» Recorded data:
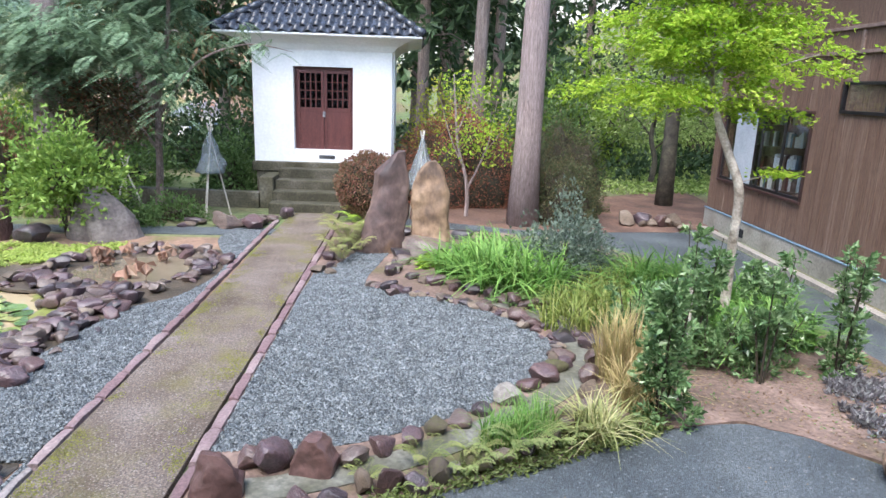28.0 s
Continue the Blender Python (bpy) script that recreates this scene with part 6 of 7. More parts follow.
ground_cover("creeping_plants", smooth_loop([(3.1, 17.2), (3.9, 18.3), (4.8, 18.3), (5.9, 18.6), (6.1, 17.9), (5.5, 17.4), (4.7, 16.9), (3.8, 16.6)], 5), 17000, 0.045, leafmat("pale_creeper_leaves", [(0.2, 0.28, 0.05), (0.32, 0.41, 0.08), (0.42, 0.48, 0.14)]), "bright light-green creeping plants behind the pond", 0.03, patchy=0.06)
ground_cover("yellow_moss_cushions", smooth_loop([(1.9, 17.2), (2.3, 17.8), (3.0, 17.6), (3.3, 17.0), (2.6, 16.5), (2.1, 16.6)], 5), 4500, 0.04, L_LIGHT, "yellow-green cushions among the boulders", 0.09)
ground_cover("yellow_moss_cushions", smooth_loop([(0.9, 16.3), (1.5, 16.2), (1.8, 15.8), (1.2, 15.4), (0.7, 15.6)], 5), 1800, 0.045, L_LIGHT, "yellow-green cushions at the yard's edge", 0.05)
c_ = on_ground(in_loop(smooth_loop([(14.35, 12.5), (14.5, 13.4), (14.75, 13.75), (15.15, 13.95), (15.38, 13.4), (15.2, 12.8), (15.0, 12.4), (14.7, 12.3)], 5), 620))
c_ = c_[np.array([noise.noise(Vector((a * 3, b * 3, 5))) + 0.9 * noise.noise(Vector((a * 9, b * 9, 2))) > -0.06 for a, b in c_[:, :2]])]
a_ = np.tile(np.arange(9) * 2 * math.pi / 9, len(c_)) + np.repeat(rng.uniform(0, 6, len(c_)), 9)
o_ = np.column_stack([np.cos(a_), np.sin(a_), np.tile([0.3, 0.7, 1.4], len(a_) // 3)])
stuff("purple_ground_cover", leaves(np.repeat(c_, 9, 0) + o_ * [0.026, 0.026, 0.014] + [0, 0, 0.014], 0.052, o_, 0.5, 0.15, vary=0.4), leafmat("purple_green_rosettes", [(0.11, 0.095, 0.105), (0.2, 0.185, 0.195), (0.32, 0.33, 0.32)], rough=0.25), "low purplish ground-cover rosettes on bare soil", "ground cover")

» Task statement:
Print the full listing exactly, dropping the pictures.

» Response:
28.0 s
Continue the Blender Python (bpy) script that recreates this scene with part 6 of 7. More parts follow.
ground_cover("creeping_plants", smooth_loop([(3.1, 17.2), (3.9, 18.3), (4.8, 18.3), (5.9, 18.6), (6.1, 17.9), (5.5, 17.4), (4.7, 16.9), (3.8, 16.6)], 5), 17000, 0.045, leafmat("pale_creeper_leaves", [(0.2, 0.28, 0.05), (0.32, 0.41, 0.08), (0.42, 0.48, 0.14)]), "bright light-green creeping plants behind the pond", 0.03, patchy=0.06)
ground_cover("yellow_moss_cushions", smooth_loop([(1.9, 17.2), (2.3, 17.8), (3.0, 17.6), (3.3, 17.0), (2.6, 16.5), (2.1, 16.6)], 5), 4500, 0.04, L_LIGHT, "yellow-green cushions among the boulders", 0.09)
ground_cover("yellow_moss_cushions", smooth_loop([(0.9, 16.3), (1.5, 16.2), (1.8, 15.8), (1.2, 15.4), (0.7, 15.6)], 5), 1800, 0.045, L_LIGHT, "yellow-green cushions at the yard's edge", 0.05)
c_ = on_ground(in_loop(smooth_loop([(14.35, 12.5), (14.5, 13.4), (14.75, 13.75), (15.15, 13.95), (15.38, 13.4), (15.2, 12.8), (15.0, 12.4), (14.7, 12.3)], 5), 620))
c_ = c_[np.array([noise.noise(Vector((a * 3, b * 3, 5))) + 0.9 * noise.noise(Vector((a * 9, b * 9, 2))) > -0.06 for a, b in c_[:, :2]])]
a_ = np.tile(np.arange(9) * 2 * math.pi / 9, len(c_)) + np.repeat(rng.uniform(0, 6, len(c_)), 9)
o_ = np.column_stack([np.cos(a_), np.sin(a_), np.tile([0.3, 0.7, 1.4], len(a_) // 3)])
stuff("purple_ground_cover", leaves(np.repeat(c_, 9, 0) + o_ * [0.026, 0.026, 0.014] + [0, 0, 0.014], 0.052, o_, 0.5, 0.15, vary=0.4), leafmat("purple_green_rosettes", [(0.11, 0.095, 0.105), (0.2, 0.185, 0.195), (0.32, 0.33, 0.32)], rough=0.25), "low purplish ground-cover rosettes on bare soil", "ground cover")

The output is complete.